DIRECTIONS> Check every line of the data below for the string "part", and copy the ones that hold it.

INPUT>
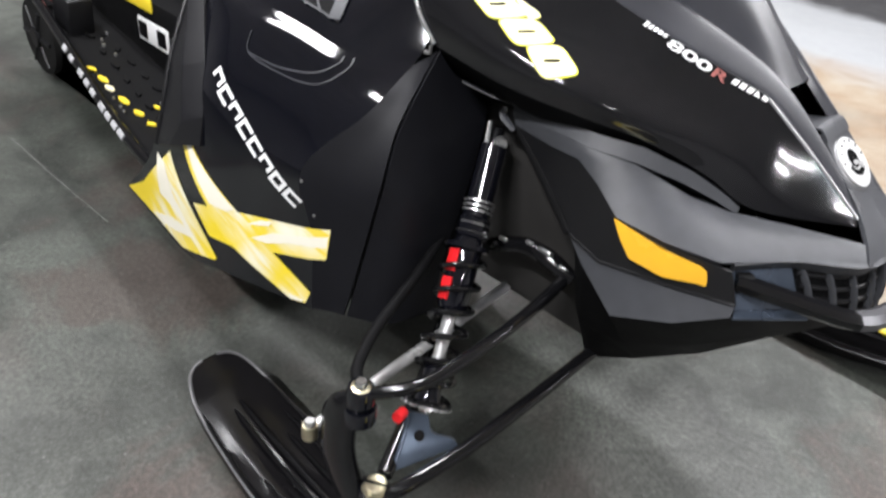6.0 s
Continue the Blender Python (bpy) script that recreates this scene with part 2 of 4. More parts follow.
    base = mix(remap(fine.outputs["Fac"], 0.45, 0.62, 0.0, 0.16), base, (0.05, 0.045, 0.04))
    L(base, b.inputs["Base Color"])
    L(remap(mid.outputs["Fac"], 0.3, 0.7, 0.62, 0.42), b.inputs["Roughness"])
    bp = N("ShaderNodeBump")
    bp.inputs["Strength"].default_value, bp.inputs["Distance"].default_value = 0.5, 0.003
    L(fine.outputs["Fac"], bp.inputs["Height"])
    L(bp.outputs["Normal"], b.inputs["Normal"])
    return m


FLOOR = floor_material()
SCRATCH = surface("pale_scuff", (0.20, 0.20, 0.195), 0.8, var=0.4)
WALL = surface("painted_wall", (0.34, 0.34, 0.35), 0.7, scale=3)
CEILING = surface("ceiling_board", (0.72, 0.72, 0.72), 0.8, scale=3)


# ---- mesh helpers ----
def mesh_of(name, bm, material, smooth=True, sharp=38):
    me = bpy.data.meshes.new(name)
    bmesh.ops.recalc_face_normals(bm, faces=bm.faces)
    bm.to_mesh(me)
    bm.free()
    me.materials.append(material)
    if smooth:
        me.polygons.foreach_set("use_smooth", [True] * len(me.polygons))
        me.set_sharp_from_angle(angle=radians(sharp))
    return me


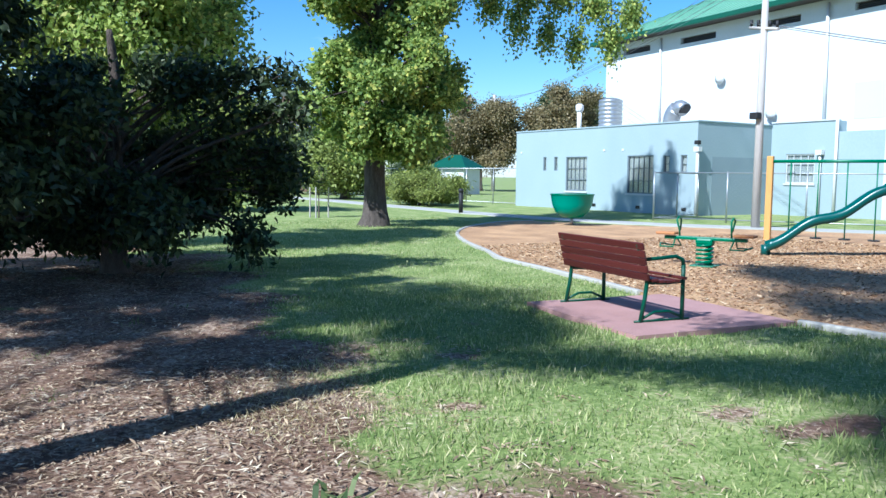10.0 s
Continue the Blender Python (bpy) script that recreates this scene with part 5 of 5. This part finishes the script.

RESULT OF THIS TASK>
Continue the Blender Python (bpy) script that recreates this scene with part 2 of 4. More parts follow.
Continue the Blender Python (bpy) script that recreates this scene with part 5 of 5. This part finishes the script.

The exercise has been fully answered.